═════ Collected data
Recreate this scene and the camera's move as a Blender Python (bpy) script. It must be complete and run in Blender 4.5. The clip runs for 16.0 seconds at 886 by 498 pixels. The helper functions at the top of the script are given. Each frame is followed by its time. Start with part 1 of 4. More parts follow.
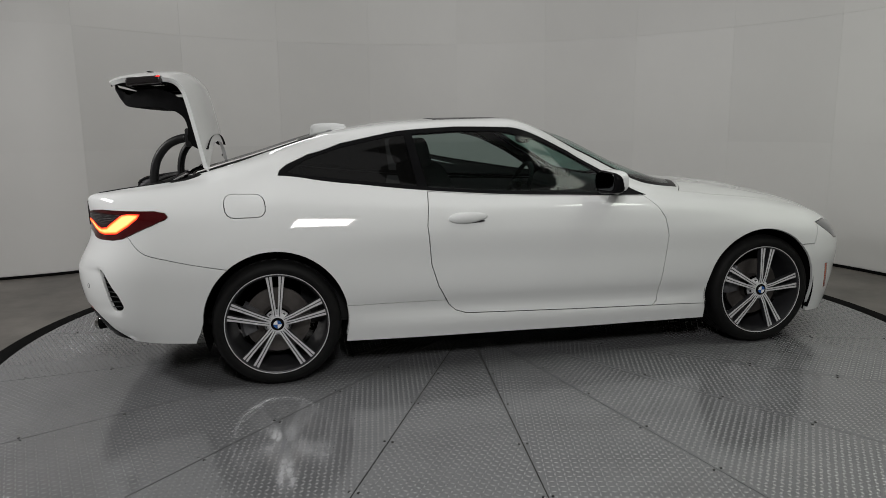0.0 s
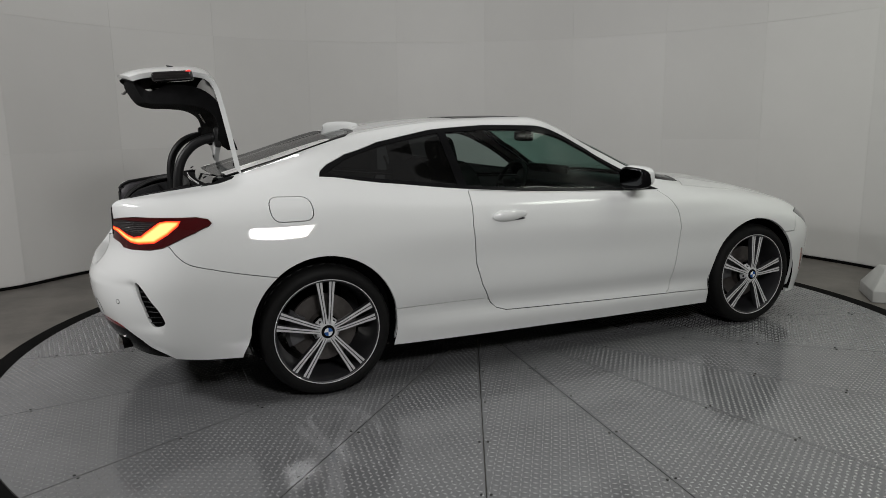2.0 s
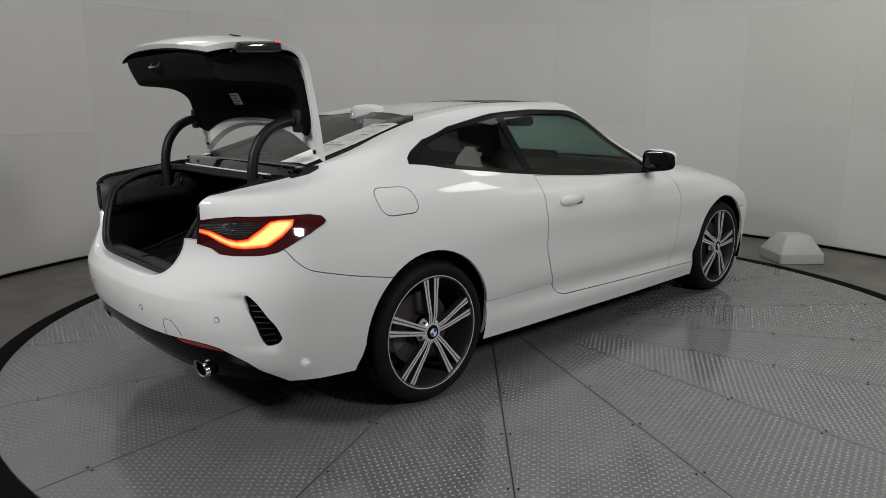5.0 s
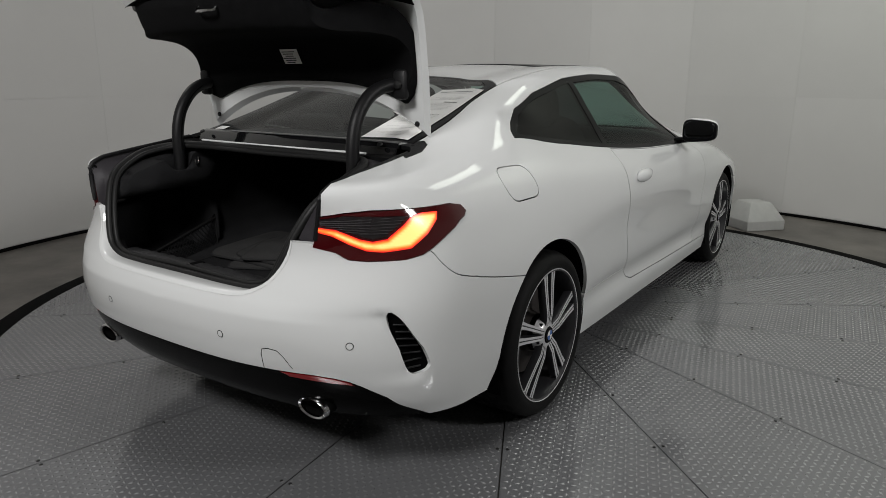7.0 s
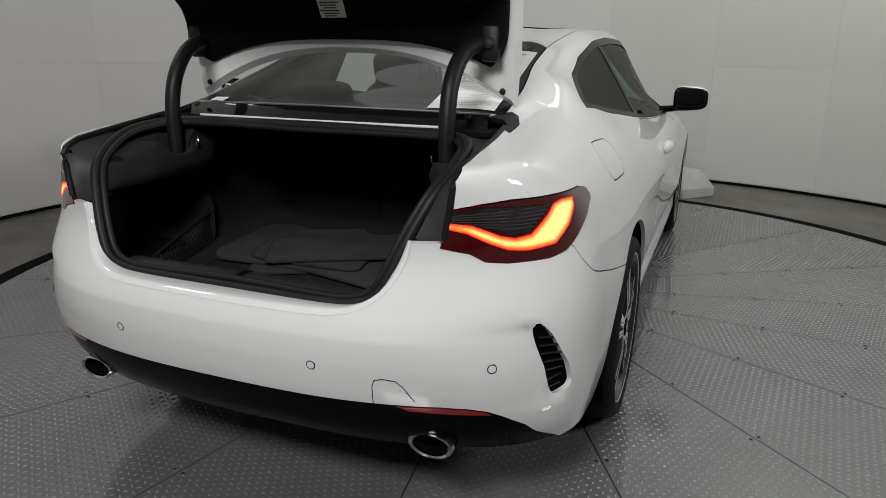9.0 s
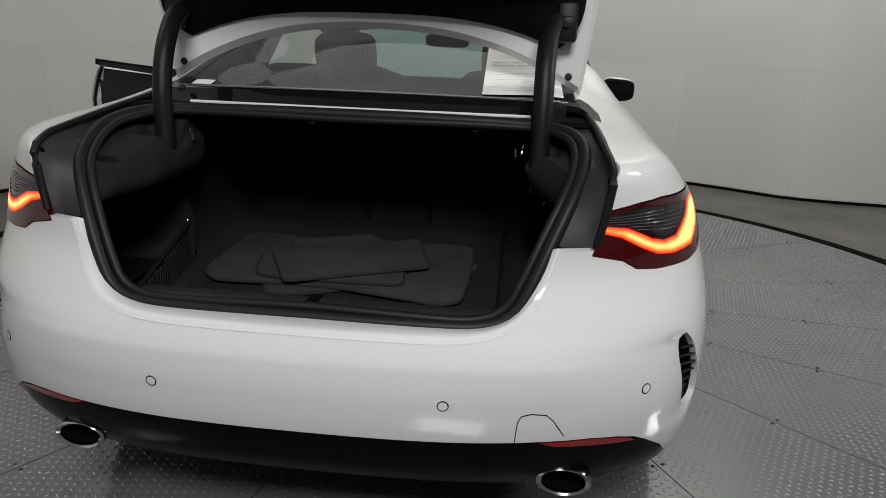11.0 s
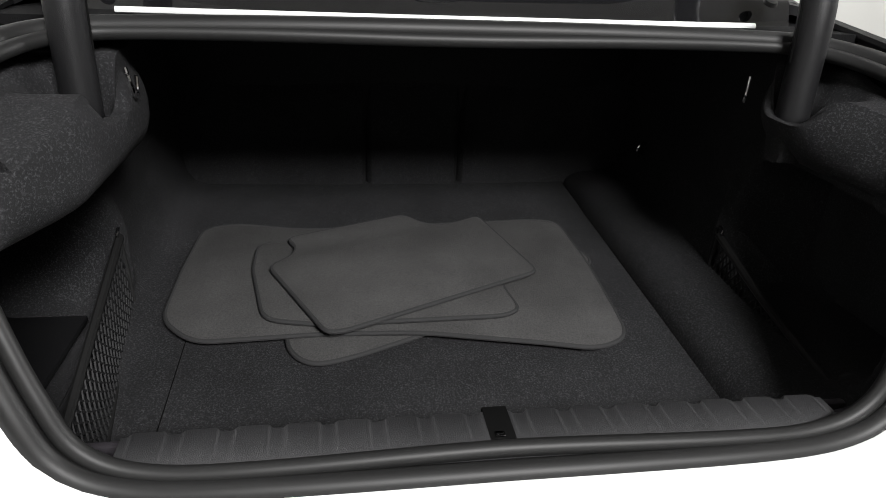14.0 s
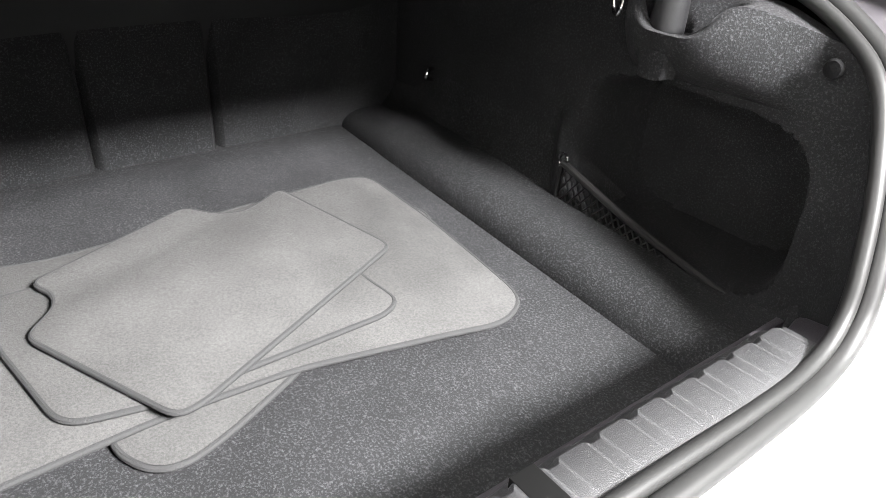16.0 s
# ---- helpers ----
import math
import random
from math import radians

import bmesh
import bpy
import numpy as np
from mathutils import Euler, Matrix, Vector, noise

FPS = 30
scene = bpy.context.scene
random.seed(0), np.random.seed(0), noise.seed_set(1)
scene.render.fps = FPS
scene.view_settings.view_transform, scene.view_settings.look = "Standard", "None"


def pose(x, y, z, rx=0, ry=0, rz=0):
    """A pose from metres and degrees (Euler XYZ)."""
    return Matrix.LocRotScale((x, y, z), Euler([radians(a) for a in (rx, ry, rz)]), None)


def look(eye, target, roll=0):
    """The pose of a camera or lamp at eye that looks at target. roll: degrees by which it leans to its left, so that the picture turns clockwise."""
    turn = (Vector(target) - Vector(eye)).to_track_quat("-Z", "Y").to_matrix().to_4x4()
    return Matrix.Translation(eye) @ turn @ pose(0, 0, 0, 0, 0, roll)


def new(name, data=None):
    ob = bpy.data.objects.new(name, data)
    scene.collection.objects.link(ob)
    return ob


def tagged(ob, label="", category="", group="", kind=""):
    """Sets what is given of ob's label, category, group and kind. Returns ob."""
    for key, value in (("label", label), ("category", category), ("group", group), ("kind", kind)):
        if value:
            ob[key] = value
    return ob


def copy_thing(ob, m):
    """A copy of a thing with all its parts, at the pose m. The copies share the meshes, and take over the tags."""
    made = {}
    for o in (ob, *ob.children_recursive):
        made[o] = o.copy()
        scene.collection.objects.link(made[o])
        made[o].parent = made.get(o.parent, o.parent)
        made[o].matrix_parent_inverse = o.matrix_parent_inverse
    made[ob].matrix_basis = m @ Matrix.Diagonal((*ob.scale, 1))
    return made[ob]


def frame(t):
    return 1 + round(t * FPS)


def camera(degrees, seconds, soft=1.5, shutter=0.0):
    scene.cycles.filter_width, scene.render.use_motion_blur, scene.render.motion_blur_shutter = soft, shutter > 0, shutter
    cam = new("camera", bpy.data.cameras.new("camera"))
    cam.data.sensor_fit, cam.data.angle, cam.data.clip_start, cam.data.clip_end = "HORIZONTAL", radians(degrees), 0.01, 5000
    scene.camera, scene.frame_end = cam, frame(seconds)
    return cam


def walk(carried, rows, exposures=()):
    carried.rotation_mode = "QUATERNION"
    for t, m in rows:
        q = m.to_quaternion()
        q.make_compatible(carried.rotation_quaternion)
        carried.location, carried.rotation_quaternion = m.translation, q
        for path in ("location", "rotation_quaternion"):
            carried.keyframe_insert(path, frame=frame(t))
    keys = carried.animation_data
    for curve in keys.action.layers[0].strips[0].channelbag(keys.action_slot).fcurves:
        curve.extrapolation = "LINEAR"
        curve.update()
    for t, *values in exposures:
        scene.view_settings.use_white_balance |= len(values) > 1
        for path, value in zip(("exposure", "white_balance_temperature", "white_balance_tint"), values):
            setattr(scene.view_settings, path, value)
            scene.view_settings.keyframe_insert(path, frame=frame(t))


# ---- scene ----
cam = camera(65.5, 16.0, 0.55)
PATH = [
    (0, (-1.304, -4.452, 1.336), (-0.892, -2.527, 0.981), -0.7),
    (0.5, (-1.539, -4.383, 1.358), (-1.032, -2.484, 0.992), -0.7),
    (1, (-1.758, -4.311, 1.379), (-1.153, -2.443, 1.0), -0.5),
    (1.5, (-1.972, -4.243, 1.34), (-1.281, -2.401, 0.977), -0.9),
    (2, (-2.195, -4.152, 1.342), (-1.418, -2.345, 0.981), -0.8),
    (2.5, (-2.407, -4.05, 1.358), (-1.547, -2.282, 0.991), -0.5),
    (3, (-2.615, -3.95, 1.353), (-1.669, -2.225, 0.99), -0.3),
    (3.5, (-2.829, -3.837, 1.361), (-1.796, -2.164, 0.995), -0.4),
    (3.7, (-2.915, -3.744, 1.316), (-1.837, -2.096, 0.97), -0.6),
    (5.8, (-3.613, -2.733, 1.352), (-2.179, -1.415, 0.897), -0.1),
    (6, (-3.629, -2.613, 1.339), (-2.176, -1.317, 0.881), -0.2),
    (6.5, (-3.706, -2.298, 1.307), (-2.184, -1.088, 0.836), 0.2),
    (7, (-3.76, -1.992, 1.314), (-2.155, -0.902, 0.827), 0.2),
    (7.5, (-3.791, -1.722, 1.305), (-2.116, -0.749, 0.81), 0.6),
    (8, (-3.801, -1.521, 1.296), (-2.089, -0.633, 0.767), 0.5),
    (8.5, (-3.806, -1.334, 1.281), (-2.059, -0.527, 0.734), 0.4),
    (8.7, (-3.795, -1.264, 1.278), (-2.037, -0.488, 0.724), 0.4),
    (10.8, (-3.694, -0.468, 1.209), (-1.785, -0.246, 0.655), 2.4),
    (11, (-3.695, -0.409, 1.217), (-1.786, -0.218, 0.652), 2.2),
    (11.5, (-3.634, -0.267, 1.219), (-1.728, -0.09, 0.639), 1.3),
    (12, (-3.514, -0.16, 1.22), (-1.617, -0.066, 0.595), -0.2),
    (12.5, (-3.398, -0.047, 1.214), (-1.51, -0.086, 0.555), -0.4),
    (13, (-3.266, 0.097, 1.194), (-1.411, -0.119, 0.477), 2.0),
    (13.5, (-3.124, 0.166, 1.178), (-1.299, -0.074, 0.397), 2.3),
    (14, (-2.921, 0.161, 1.157), (-1.123, -0.128, 0.331), 2.5),
    (14.5, (-2.73, 0.236, 1.115), (-1.011, -0.28, 0.231), 2.5),
    (15, (-2.588, 0.309, 1.109), (-1.059, -0.526, 0.126), 1.8),
    (15.5, (-2.576, 0.315, 1.117), (-1.182, -0.724, 0.128), 2.9),
    (16, (-2.585, 0.311, 1.123), (-1.232, -0.776, 0.129), 3.3),
]
EXPOSURES = [(0.0, 0.40), (3.5, 0.40), (6.0, 0.32), (7.0, 0.26), (7.5, 0.34), (8.0, 0.44), (10.5, 0.42), (12.5, 0.44), (13.0, 0.62), (13.6, 0.84), (14.0, 2.0), (14.5, 4.45), (15.0, 4.68), (16.0, 4.85)]
walk(cam, [(t, look(e, g, r)) for t, e, g, r in PATH], EXPOSURES)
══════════
→ Direction: State the number of lines above that hold the string "Vector", with nothing added.

→ Exercise output: 2